If you want to see what happens when you try to produce a 1980s sitcom in the Naughties, check out BACK TO YOU. It's James Burrow's new sitcom, a vehicle for Kelsey Grammer (CHEERS, FRASIER) and Patricia Heaton (the wife in EVERYBODY LOVES RAYMOND). The jokes are not necessarily predictable, but unsurprising and unrevelatory. Grammer's character, a pompous girl-chasing blowhard with heart, has no real edge. Neither does Heaton's. It's the kind of show where if you actually do laugh, you hate yourself immediately afterwards.
Also, it's a premise pilot. The show was very much showing that. Do we really need everything explained to us? The BACK TO YOU pilot, as far as I'm concerned, is Exhibit A for why we don't love premise pilots any more. The premise is that Grammer's character worked with Heaton's character, then went on to greener pastures, then screwed up and returned to Pittsburg. So guess what? We need a scene of them in wigs, working together. Then the scene of Grammer screwing up. Then a big scene of Grammer returning and meeting everyone.
Oh, come on.
(Oh, and, we heard "Come on" a lot. There were a LOT of handles in the dialogue. Look! Come on! And a lot of sighs. Boy do I hate sighs. They just let all the air out of a scene.)
SEINFELD'S famous rule was "no hugs, no learning." There was an awful lot of learning on this episode, and even a hug.
So: if you'd like to see a lot of VERY talented people deliver an overcooked burger on a stale bun, check out BACK TO YOU.
BACK TO YOU premiered Wednesday on Fox and Global.
Labels: watching tv
8 Comments:
Premise pilots are bad? Hm. Is that a universal rule now? Because I can think of some instances where a premise pilot worked splendidly. Firefly, for example.
Except the network didn't AIR the premise pilot. They insisted Joss write a new episode. Hence "The Train Job."
Also, that was a two hour pilot. If you go with the double-length pilot, it has room to do its pilot work and still breathe.
Oh, and, much as I love FIREFLY, it's not a good example of anything, is it? It was cancelled after 11 episodes.
Anyway, yes, there are premise pilots still. But try to avoid them where possible.
The pilot I just wrote is a premise pilot, 'cause inescapable. The pilot I wrote before that wasn't, because it didn't have to be.

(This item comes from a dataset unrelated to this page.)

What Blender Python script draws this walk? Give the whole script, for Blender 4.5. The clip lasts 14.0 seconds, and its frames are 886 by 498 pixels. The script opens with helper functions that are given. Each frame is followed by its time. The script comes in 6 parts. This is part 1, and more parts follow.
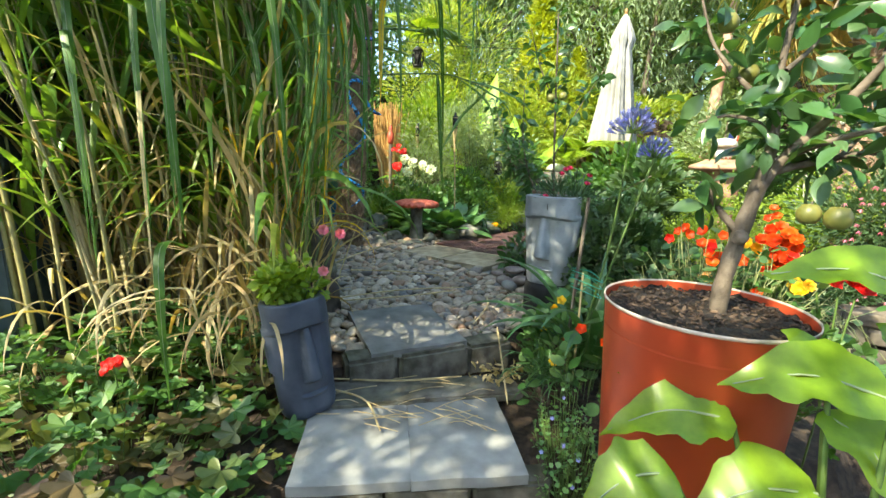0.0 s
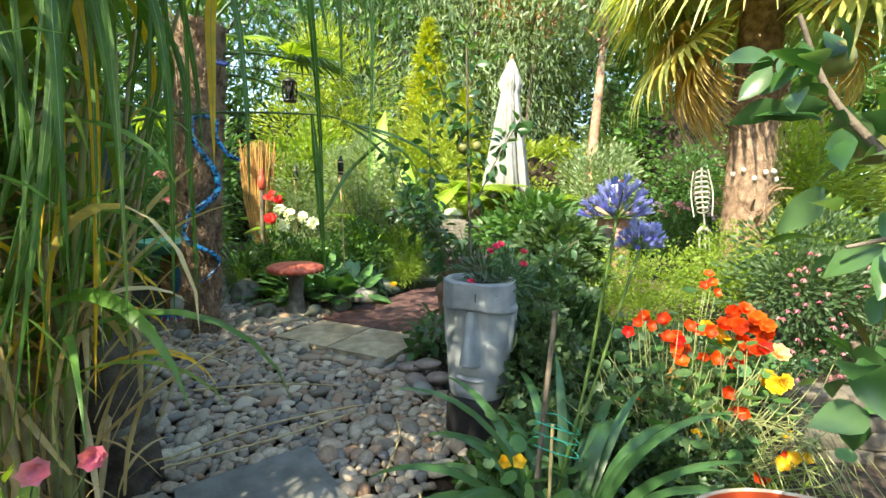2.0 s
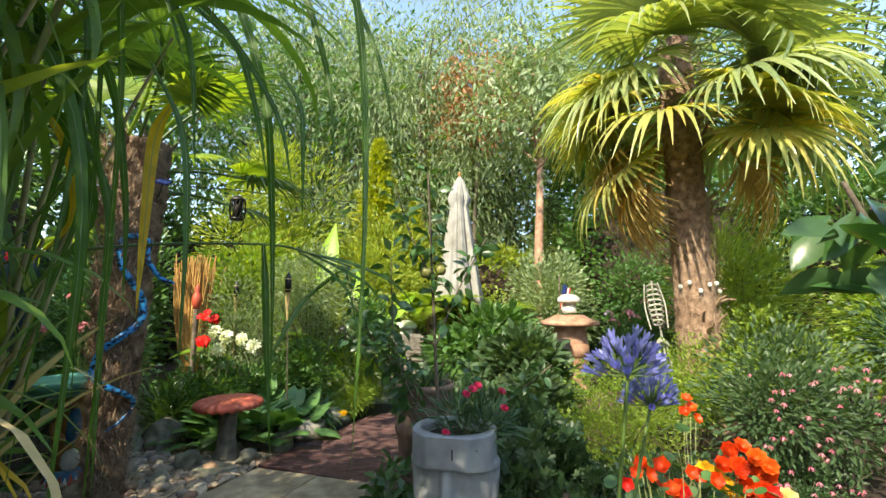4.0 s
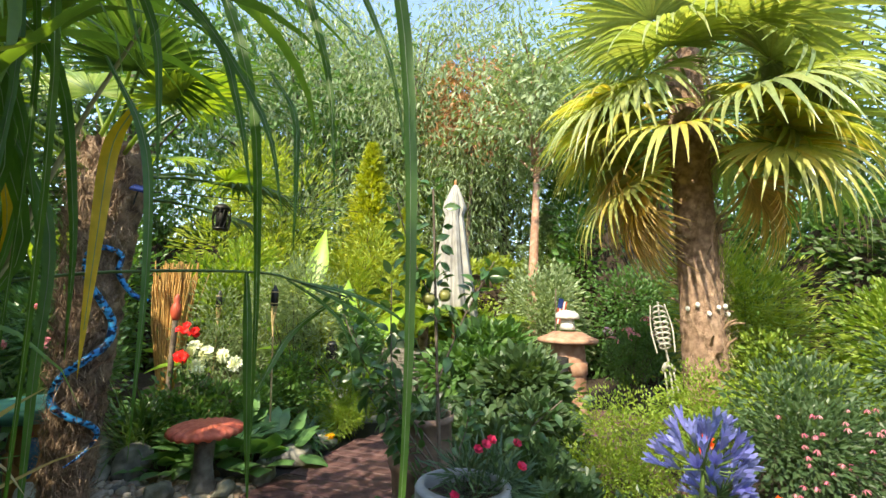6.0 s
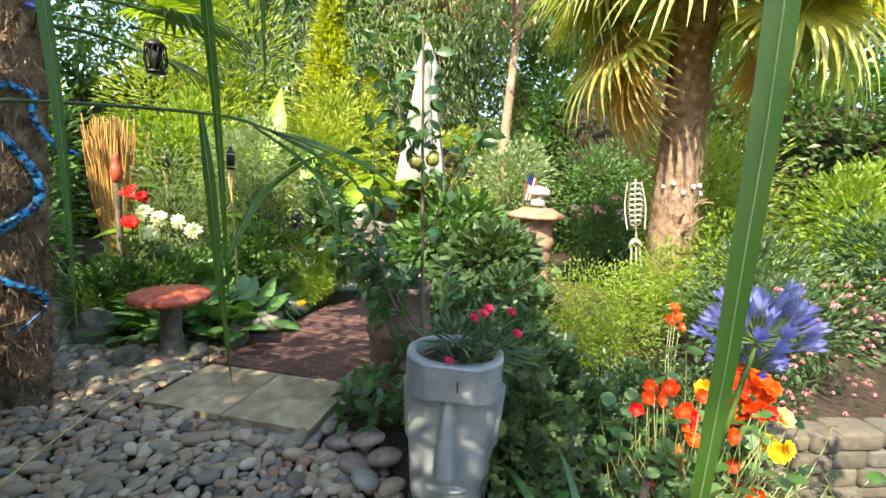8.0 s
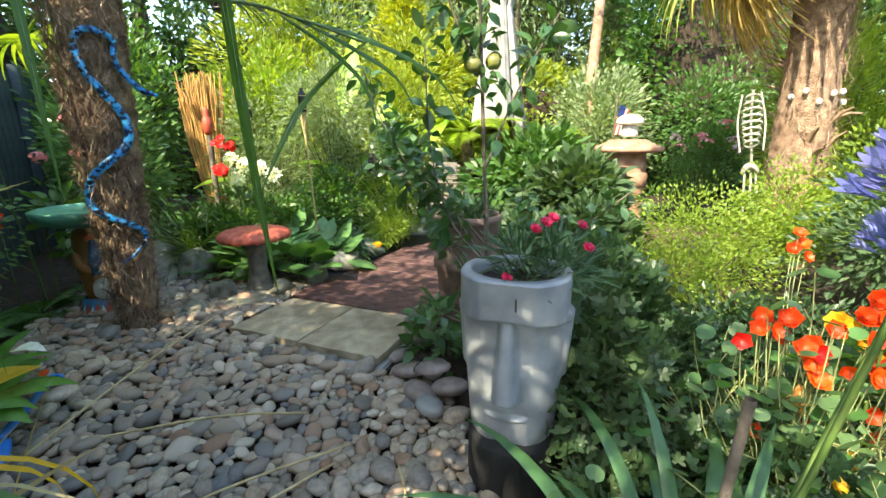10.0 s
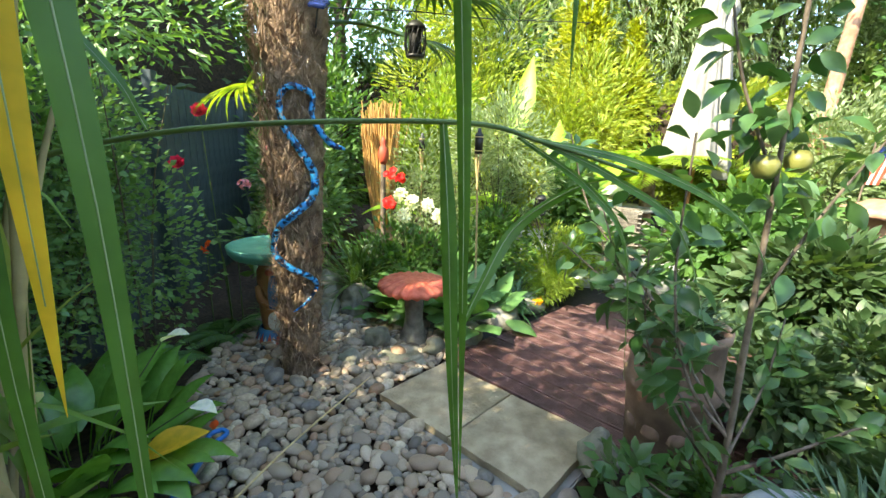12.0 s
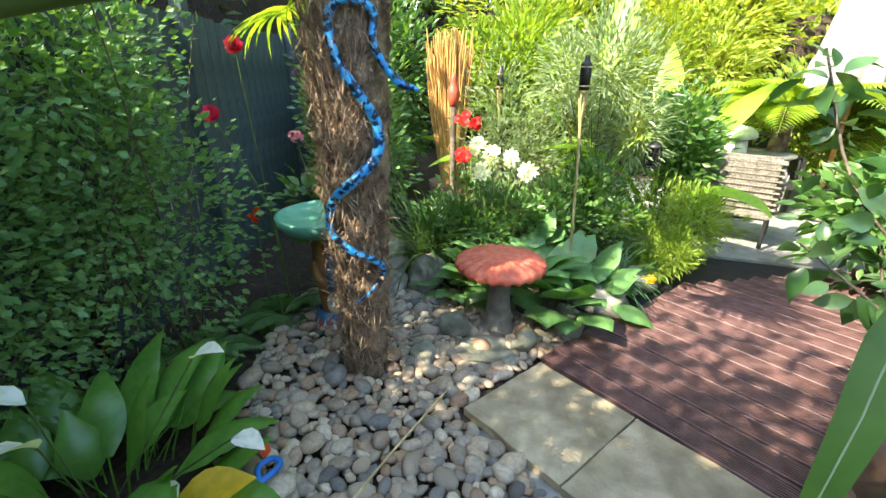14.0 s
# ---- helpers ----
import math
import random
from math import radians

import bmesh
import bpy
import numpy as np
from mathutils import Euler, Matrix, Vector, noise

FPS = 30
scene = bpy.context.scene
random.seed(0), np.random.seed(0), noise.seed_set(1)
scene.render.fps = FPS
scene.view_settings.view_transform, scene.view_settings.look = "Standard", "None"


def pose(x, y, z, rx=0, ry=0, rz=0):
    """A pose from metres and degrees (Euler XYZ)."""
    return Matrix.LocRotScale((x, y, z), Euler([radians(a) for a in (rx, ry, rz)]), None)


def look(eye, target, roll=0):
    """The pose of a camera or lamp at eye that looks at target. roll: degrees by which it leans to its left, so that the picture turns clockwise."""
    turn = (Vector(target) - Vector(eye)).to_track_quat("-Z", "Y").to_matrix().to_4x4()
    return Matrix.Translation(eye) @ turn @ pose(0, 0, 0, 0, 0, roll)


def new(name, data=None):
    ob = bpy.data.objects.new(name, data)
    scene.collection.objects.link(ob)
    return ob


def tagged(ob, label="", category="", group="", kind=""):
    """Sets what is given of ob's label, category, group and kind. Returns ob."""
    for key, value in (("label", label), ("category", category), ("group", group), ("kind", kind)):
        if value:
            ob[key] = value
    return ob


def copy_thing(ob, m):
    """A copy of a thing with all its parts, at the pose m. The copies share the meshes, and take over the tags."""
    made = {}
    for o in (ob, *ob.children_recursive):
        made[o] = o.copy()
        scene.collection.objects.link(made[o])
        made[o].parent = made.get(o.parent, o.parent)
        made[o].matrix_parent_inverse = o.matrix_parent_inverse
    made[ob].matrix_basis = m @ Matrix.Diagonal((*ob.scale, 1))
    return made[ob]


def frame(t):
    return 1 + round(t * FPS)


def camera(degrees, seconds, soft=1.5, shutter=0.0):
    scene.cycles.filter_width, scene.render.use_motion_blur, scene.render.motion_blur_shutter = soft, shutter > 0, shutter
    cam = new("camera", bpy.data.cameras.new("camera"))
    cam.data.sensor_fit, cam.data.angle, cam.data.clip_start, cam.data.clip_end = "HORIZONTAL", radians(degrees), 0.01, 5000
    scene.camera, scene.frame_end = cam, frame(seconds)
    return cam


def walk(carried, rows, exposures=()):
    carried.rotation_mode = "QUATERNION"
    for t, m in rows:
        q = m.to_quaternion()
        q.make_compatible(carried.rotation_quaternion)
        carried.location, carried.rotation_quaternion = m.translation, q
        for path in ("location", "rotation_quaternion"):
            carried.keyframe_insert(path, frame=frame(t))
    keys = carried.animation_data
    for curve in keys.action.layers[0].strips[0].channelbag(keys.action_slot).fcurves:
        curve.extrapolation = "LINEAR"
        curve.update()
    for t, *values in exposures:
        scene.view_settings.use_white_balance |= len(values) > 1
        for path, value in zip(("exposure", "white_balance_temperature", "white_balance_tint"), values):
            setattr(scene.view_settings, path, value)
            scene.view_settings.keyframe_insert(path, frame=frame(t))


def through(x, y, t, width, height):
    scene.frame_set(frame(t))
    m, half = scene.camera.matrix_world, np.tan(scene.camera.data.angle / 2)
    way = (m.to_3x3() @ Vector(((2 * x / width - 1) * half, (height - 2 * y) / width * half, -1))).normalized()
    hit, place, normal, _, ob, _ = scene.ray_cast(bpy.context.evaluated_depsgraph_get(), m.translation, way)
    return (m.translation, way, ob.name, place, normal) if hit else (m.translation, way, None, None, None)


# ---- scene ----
cam = camera(91.7, 14.0)
PATH = [
    (0, (0.721, -0.358, 1.005), (0.376, 1.572, 0.611), 1.9),
    (0.5, (0.569, -0.134, 1.038), (0.426, 1.826, 0.662), 1.9),
    (1, (0.566, 0.028, 1.06), (0.643, 2.0, 0.736), 1.9),
    (1.5, (0.631, 0.409, 1.148), (0.772, 2.389, 0.9), 1.1),
    (2, (0.567, 0.592, 1.224), (0.717, 2.572, 0.992), 1.3),
    (2.5, (0.424, 0.668, 1.213), (0.579, 2.646, 0.963), 0.8),
    (3, (0.395, 0.719, 1.255), (0.618, 2.692, 1.013), 1.0),
    (3.5, (0.435, 0.793, 1.339), (0.747, 2.768, 1.399), 1.2),
    (3.7, (0.456, 0.82, 1.356), (0.811, 2.783, 1.5), 0.5),
    (4, (0.483, 0.825, 1.376), (0.867, 2.772, 1.622), 0.1),
    (4.2, (0.469, 0.78, 1.373), (0.863, 2.724, 1.629), -0.0),
    (6.5, (0.414, 1.198, 1.567), (0.851, 3.132, 1.833), 1.3),
    (7, (0.327, 1.288, 1.59), (0.765, 3.239, 1.614), 1.7),
    (7.5, (0.323, 1.327, 1.54), (0.946, 3.219, 1.369), 2.5),
    (9.8, (0.569, 1.42, 1.253), (1.018, 3.295, 0.721), -1.2),
    (10, (0.508, 1.465, 1.259), (0.744, 3.384, 0.748), -0.5),
    (10.4, (0.411, 1.591, 1.296), (0.301, 3.537, 0.845), 0.5),
    (10.5, (0.366, 1.658, 1.307), (0.227, 3.602, 0.859), 0.5),
    (11, (0.219, 1.852, 1.506), (-0.031, 3.778, 1.03), 2.0),
    (11.5, (0.232, 1.919, 1.566), (-0.108, 3.822, 1.054), 1.2),
    (12, (0.247, 2.026, 1.606), (-0.153, 3.922, 1.11), 2.2),
    (12.5, (0.266, 2.107, 1.637), (-0.371, 3.945, 1.171), 0.8),
    (13, (0.126, 2.187, 1.626), (-0.52, 4.027, 1.181), 1.7),
    (13.4, (-0.002, 2.491, 1.597), (-0.682, 4.308, 1.114), 0.4),
    (13.5, (-0.051, 2.493, 1.607), (-0.704, 4.315, 1.102), 1.6),
    (14, (-0.142, 2.678, 1.583), (-0.765, 4.424, 0.833), 0.1),
]
walk(cam, [(t, look(eye, target, roll)) for t, eye, target, roll in PATH], [(0, 2.42, 6800, 2), (3, 2.38, 6900, 5), (4, 1.82, 7000, 8), (6.5, 2.0, 7000, 9), (7.2, 2.25, 7000, 9), (9.8, 2.46, 6900, 7), (11, 2.78, 6900, 7), (13, 2.72, 6800, 6), (14, 3.0, 6700, 8)])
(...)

Alex, I enjoyed reading your comments, as I had just read Ken Levine's thoughts on the pilot and agreed more with you. I think he's right that there were a few scattered bits that were well-executed, but it was all recycled nonsense otherwise.
Can't wait for the teleprompter gags.
Ken Levine, as you know, gives a very positive review of the show on his blog. I haven't seen it, but I think I you probably ten to agree with you, Alex. I find I have difficulty watching these traditional multi-camera shows, now, unless it's something like a Seinfeld rerun. I just can't stand the forced set-up-then-insert-joke-here humour that so many of them have, nowadays. To me, the first time I watched Larry Sanders, I realized what a sitcom COULD be. To me, that's the future of comedy on television.

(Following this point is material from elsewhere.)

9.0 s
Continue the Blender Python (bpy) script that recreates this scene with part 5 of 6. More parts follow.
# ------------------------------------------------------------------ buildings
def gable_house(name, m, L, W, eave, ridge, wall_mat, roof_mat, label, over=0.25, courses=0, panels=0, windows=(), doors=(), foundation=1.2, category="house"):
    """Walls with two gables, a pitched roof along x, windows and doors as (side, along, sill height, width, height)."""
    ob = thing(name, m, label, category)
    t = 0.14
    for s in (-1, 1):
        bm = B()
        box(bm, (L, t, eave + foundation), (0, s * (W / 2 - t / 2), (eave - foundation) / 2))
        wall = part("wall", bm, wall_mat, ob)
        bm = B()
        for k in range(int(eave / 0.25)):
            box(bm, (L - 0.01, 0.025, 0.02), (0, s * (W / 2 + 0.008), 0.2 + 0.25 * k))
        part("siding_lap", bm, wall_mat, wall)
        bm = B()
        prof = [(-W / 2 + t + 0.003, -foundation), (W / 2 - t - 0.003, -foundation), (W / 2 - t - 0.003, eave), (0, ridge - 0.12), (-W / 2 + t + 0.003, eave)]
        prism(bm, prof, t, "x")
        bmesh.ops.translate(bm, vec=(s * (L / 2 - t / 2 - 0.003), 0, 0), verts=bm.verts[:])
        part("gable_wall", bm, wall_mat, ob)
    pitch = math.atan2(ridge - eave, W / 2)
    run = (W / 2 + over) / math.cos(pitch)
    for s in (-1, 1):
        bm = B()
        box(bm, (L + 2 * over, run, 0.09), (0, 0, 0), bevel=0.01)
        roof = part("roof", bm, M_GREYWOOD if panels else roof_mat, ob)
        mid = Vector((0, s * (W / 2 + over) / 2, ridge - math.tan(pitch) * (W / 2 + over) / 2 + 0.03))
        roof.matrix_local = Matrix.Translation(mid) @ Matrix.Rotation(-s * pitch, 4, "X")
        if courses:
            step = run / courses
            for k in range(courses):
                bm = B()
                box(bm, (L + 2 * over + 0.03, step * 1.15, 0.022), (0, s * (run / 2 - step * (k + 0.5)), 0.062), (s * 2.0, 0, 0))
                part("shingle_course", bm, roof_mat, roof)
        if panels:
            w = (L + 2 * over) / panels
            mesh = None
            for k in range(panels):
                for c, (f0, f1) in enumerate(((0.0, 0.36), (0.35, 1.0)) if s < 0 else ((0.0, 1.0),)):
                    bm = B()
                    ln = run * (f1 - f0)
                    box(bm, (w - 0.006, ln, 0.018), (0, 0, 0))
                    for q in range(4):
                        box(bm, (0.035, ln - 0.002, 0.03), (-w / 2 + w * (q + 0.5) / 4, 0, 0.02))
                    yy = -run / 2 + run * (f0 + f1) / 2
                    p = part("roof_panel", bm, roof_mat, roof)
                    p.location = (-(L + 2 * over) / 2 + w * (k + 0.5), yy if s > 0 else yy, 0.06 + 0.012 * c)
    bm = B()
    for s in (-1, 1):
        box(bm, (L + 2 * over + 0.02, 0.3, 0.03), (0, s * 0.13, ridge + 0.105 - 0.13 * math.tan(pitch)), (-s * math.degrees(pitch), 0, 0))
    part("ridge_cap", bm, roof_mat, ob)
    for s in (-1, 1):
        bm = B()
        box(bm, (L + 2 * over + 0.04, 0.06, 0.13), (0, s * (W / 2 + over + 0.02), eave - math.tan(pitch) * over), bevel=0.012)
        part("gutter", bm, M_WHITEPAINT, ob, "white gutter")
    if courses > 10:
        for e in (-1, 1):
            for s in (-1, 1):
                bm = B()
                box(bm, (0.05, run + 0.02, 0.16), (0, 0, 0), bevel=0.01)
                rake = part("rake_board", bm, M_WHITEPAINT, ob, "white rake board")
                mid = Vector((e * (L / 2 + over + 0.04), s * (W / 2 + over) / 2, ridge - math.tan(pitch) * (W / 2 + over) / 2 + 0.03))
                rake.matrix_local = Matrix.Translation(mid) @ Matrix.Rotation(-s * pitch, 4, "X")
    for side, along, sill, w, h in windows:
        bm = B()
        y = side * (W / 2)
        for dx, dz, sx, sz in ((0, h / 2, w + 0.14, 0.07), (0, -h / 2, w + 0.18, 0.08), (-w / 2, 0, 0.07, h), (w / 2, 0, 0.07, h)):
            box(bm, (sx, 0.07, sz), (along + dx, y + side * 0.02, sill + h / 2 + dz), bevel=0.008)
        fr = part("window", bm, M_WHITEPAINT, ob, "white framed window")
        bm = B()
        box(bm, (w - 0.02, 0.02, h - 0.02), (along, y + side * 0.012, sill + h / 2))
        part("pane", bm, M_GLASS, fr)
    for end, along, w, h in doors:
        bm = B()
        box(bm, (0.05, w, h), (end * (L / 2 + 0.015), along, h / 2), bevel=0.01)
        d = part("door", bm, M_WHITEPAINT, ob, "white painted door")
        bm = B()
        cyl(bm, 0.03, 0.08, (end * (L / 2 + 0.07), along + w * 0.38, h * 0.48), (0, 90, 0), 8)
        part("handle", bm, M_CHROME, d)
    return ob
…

While I haven't seen Back To You, and probably won't, I do have to wonder about how writers should take "No hugs, no learning." Is that phrase a new general principle of how TV should be? Or is it something specific to the show?
For instance, Battlestar Galactica is distanced from the older version by setting a rule: No funny-looking aliens. And that rule helps set the aesthetic for the show. The fact that BSG follows the rule, however, doesn't imply that all sci-fi shows now must eschew the blue bug-eyed alien type.
So are today's sitcom viewers inherently opposed to the "hug and cry and learn and grow" format that dominated when the biggest sitcom stars were Gary Coleman and Charlotte Rae? Or is it possible to choose that and do it well?
Oh, come on. It’s only the pilot and you are comparing it to Seinfeld. That seems fair. Can we please give it at least four, just four, shows before we start trashing it. The pilot was fine. Not great, not good, just fine. Let them get their sea legs, please.
And Fox didn’t air the “Firefly” pilot and that was wrong. That’s why the series had no shot with the uninitiated public.
You sort of just have to get over the pilot episode of any sitcom these days.
There's not a lot of shows I've watched from Day 1. And most of the ones I do - I don't stick with until the end.
Saw the pilot of the USA version of the office recently (which I'd never seen before) - it wasn't spectacular. really, the show came into its own in the 2nd season. glad they didn't cancel it.